We are so used to seeing mugshots of intoxicated celebrities it’s easy to forget that this type of picture can have a more serious police purpose – or as is the case in the pictures above and below – can be a visual record not of justice served but of massive injustice.
These mugshots were taken of the Freedom Riders arrested by the local police in Jackson, Mississippi, in the summer of 1961. The men and women pictured had boarded buses in Washington and were heading through the deep South to challenge states who were upholding Jim Crow laws and flouting the U.S. Supreme Court’s decision prohibiting segregation on public transport. They were met by violence at almost every stop and after one of the buses was firebombed outside of Alliston, Alabama, CORE leadership wanted to call off the rides. However, an undaunted (and integrated) group of protesters continued to Mississippi where they were arrested and jailed. Far from being intimidated, their example encouraged even more civil rights workers to head south, and before long Jackson’s jails were bursting.

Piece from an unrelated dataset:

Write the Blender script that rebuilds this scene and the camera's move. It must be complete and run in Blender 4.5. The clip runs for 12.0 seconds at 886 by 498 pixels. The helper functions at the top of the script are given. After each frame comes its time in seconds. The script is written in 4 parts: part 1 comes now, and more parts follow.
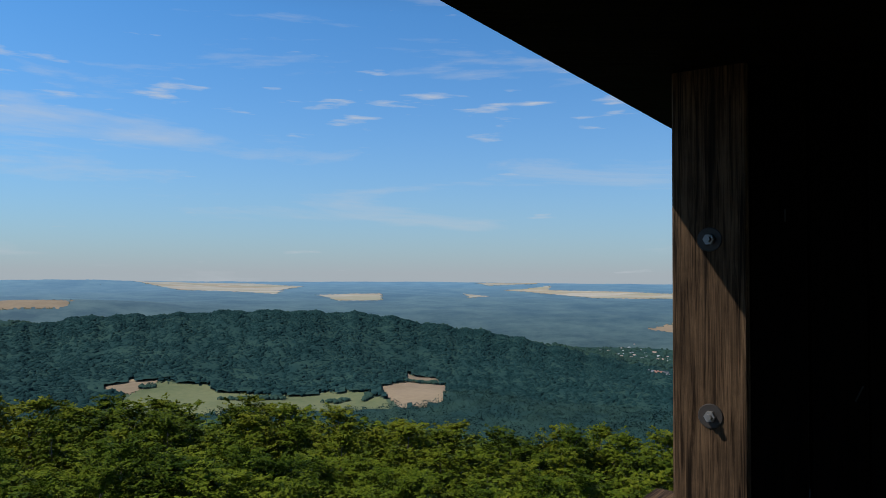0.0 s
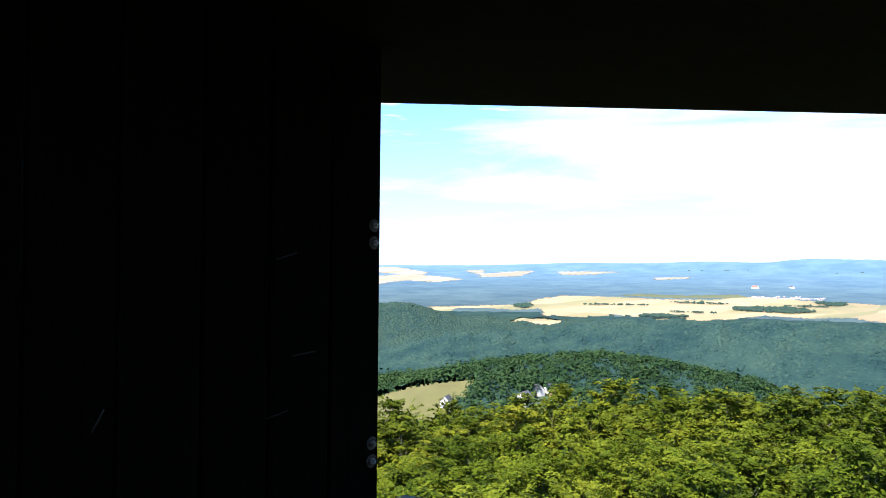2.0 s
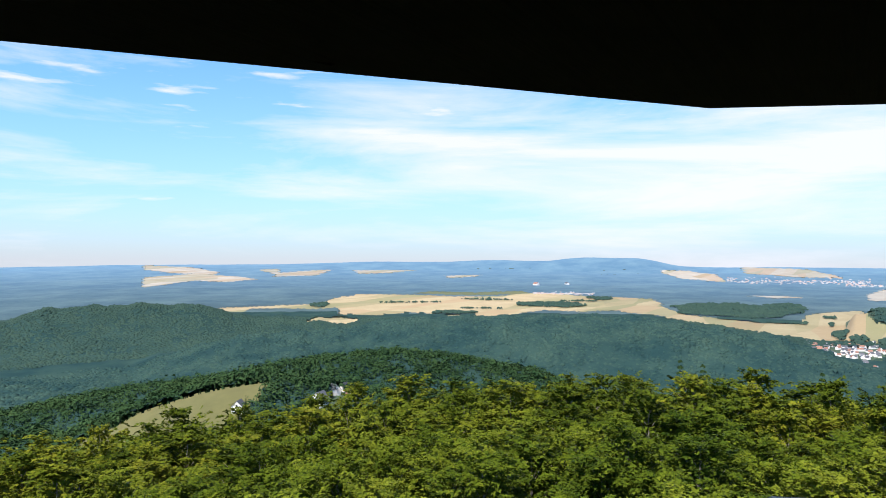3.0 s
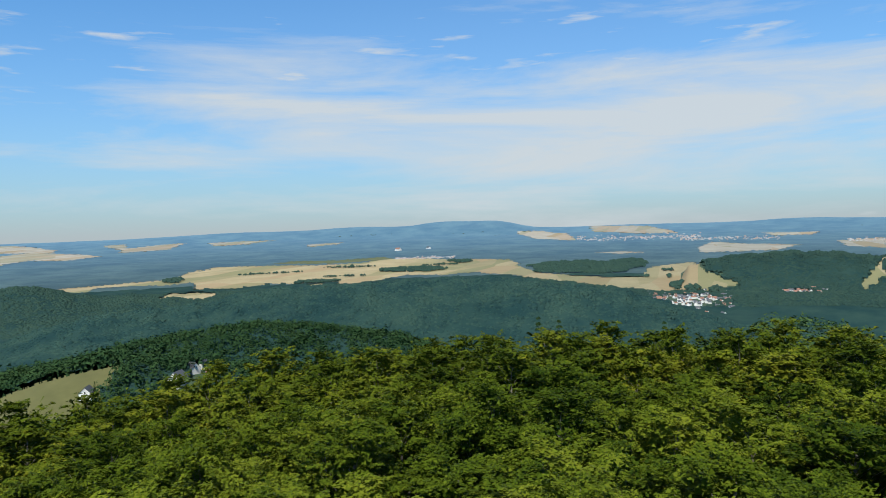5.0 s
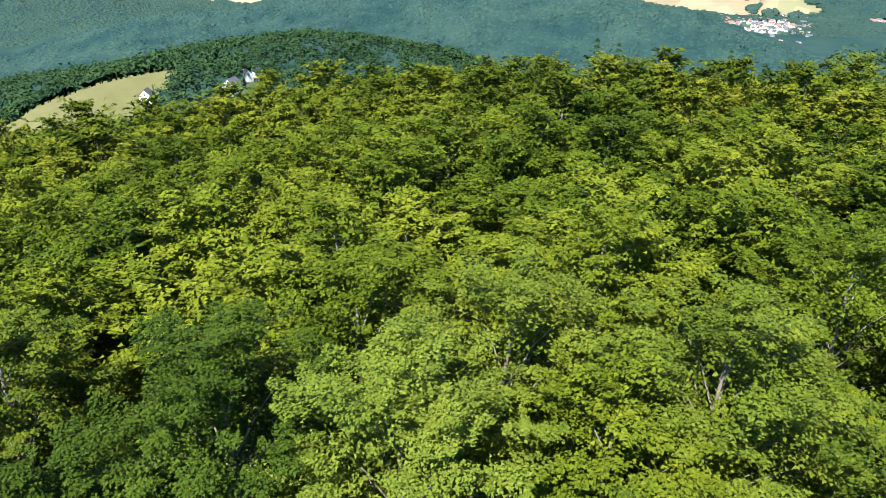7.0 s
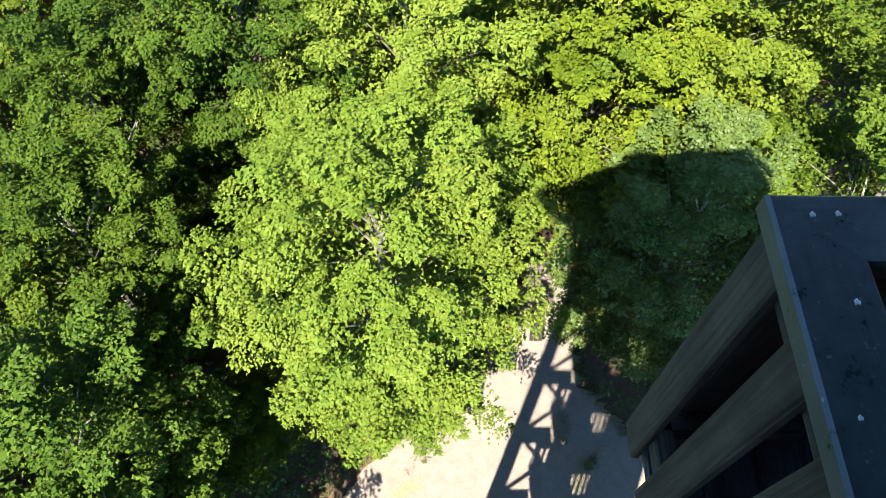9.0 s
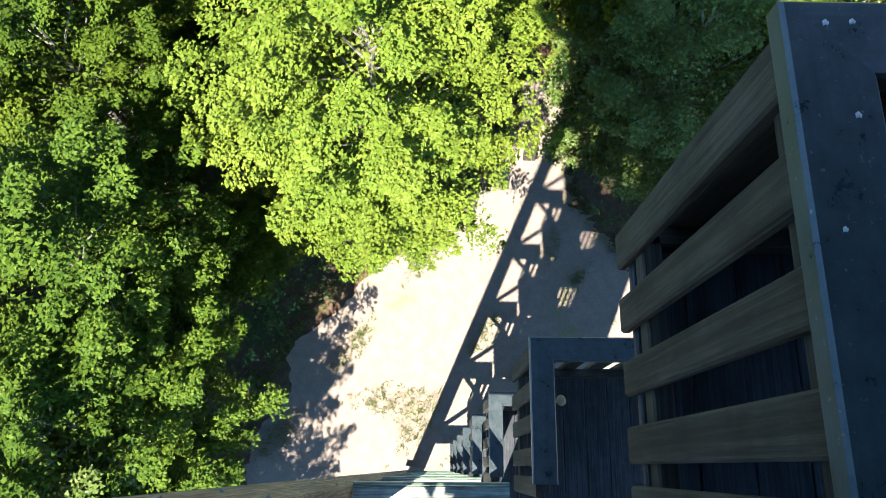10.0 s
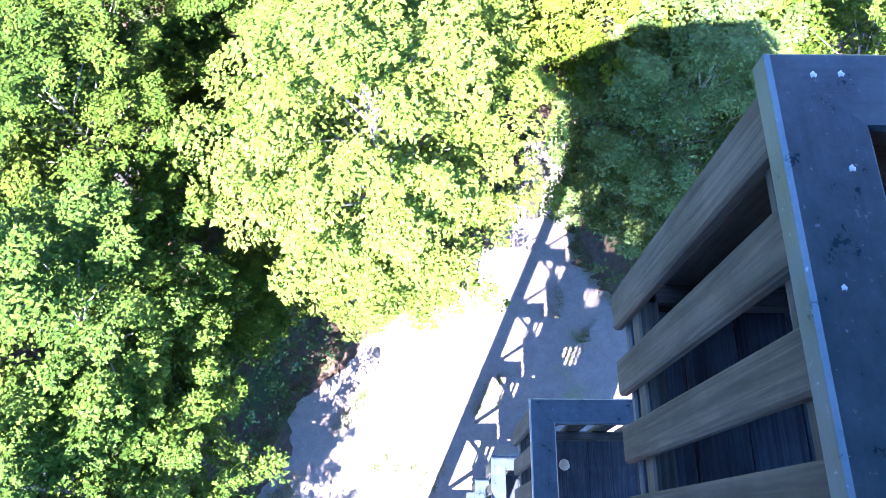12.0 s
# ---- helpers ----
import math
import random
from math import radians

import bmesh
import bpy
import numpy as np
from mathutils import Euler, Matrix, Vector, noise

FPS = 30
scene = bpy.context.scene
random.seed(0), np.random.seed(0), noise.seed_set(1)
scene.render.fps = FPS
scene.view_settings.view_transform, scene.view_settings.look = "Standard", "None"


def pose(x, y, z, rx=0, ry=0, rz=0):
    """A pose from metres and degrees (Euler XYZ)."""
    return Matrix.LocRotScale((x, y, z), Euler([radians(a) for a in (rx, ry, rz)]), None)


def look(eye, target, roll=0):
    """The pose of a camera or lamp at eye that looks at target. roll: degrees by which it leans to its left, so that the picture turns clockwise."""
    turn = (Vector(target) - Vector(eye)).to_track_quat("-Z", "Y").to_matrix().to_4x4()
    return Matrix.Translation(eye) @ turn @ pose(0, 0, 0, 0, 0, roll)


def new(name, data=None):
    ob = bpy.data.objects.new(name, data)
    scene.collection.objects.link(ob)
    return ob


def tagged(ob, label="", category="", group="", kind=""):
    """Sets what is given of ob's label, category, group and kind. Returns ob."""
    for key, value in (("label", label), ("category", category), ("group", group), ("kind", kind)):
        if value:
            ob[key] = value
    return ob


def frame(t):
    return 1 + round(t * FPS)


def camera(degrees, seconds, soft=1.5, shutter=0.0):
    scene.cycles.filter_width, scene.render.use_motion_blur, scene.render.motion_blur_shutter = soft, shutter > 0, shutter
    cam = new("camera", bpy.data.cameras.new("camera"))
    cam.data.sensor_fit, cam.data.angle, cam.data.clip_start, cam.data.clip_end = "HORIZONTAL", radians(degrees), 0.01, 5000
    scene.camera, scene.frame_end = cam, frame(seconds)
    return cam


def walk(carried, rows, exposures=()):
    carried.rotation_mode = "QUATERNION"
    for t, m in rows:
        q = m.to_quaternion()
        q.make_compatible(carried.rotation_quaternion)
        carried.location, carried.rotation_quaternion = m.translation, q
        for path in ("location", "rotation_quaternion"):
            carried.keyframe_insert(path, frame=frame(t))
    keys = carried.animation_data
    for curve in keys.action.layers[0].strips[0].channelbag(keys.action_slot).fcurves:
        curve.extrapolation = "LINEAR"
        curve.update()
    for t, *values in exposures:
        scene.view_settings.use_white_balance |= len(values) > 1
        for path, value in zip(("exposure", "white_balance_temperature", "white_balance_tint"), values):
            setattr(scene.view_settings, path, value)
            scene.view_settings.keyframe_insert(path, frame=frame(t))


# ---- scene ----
import functools

cam = camera(63.36, 12.0, soft=0.5)
EYE = 24.0  # height of the lens over the ground at the foot of the tower
# seconds, x, y, height against EYE, tilt, lean, turn
PATH = [
    (0.0, -0.383, -0.229, -0.377, 1.96, -0.37, -1.48),
    (0.5, -0.240, -0.153, -0.388, 1.98, -1.09, -10.80),
    (1.0, -0.066, -0.057, -0.406, 1.11, -2.47, -19.19),
    (1.5, 0.063, 0.104, -0.390, 1.75, -0.62, -33.19),
    (2.0, 0.224, 0.178, -0.383, 1.05, -0.53, -43.69),
    (2.5, 0.462, 0.236, -0.365, 1.33, -0.47, -50.17),
    (3.0, 0.682, 0.332, -0.376, 1.09, -0.38, -59.80),
    (3.2, 0.726, 0.389, -0.375, 1.07, 0.02, -62.85),
    (4.8, 1.444, 0.708, -0.357, -0.93, 1.14, -69.39),
    (5.0, 1.499, 0.750, -0.331, -1.71, 1.64, -70.82),
    (5.5, 1.540, 0.772, -0.274, -4.96, 0.40, -69.00),
    (6.0, 1.573, 0.724, -0.246, -8.81, -0.28, -66.52),
    (6.5, 1.589, 0.806, -0.264, -14.93, 0.30, -67.51),
    (7.0, 1.687, 0.751, -0.183, -23.86, -0.28, -66.35),
    (7.5, 1.827, 0.727, -0.059, -34.08, -0.25, -65.41),
    (7.7, 1.865, 0.714, -0.026, -37.35, -0.14, -65.04),
    (9.3, 1.833, 0.726, -0.049, -63.35, -1.05, -65.77),
    (9.5, 1.839, 0.714, -0.055, -66.26, -1.61, -65.82),
    (10.0, 1.828, 0.724, -0.048, -73.06, -0.83, -65.51),
    (10.5, 1.826, 0.726, -0.057, -77.11, -1.02, -65.53),
    (11.0, 1.830, 0.722, -0.068, -78.97, -0.85, -65.42),
    (11.5, 1.840, 0.719, -0.089, -77.66, -0.51, -65.58),
    (12.0, 1.860, 0.697, -0.094, -68.37, -0.41, -65.69),
]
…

While it would take considerably longer for the situation to improve even slightly, if you want to see what dignity and courage look like – these pictures say it all. You can only be awed by the courage displayed by people who had every right to fear that their lives were in danger, but whose moral certitude allowed them to stare down a police photo- grapher, hold their head up, and in the case of Helen Singleton even allow a knowing smile to cross her face. (She just knew that history would prove her right.)
Celebrating these heroes, the photographer Eric Etheridge has just published a remarkable book Breach of Peace: Portraits of the 1961 Mississippi Freedom Riders, in which he tracked down over 70 of the former Freedom Riders, took their portraits and recorded their stories. His contemporary portraits appear alongside many of the original mugshots, and as you can see in the very last picture, Helen Singleton has lost none of her twinkle!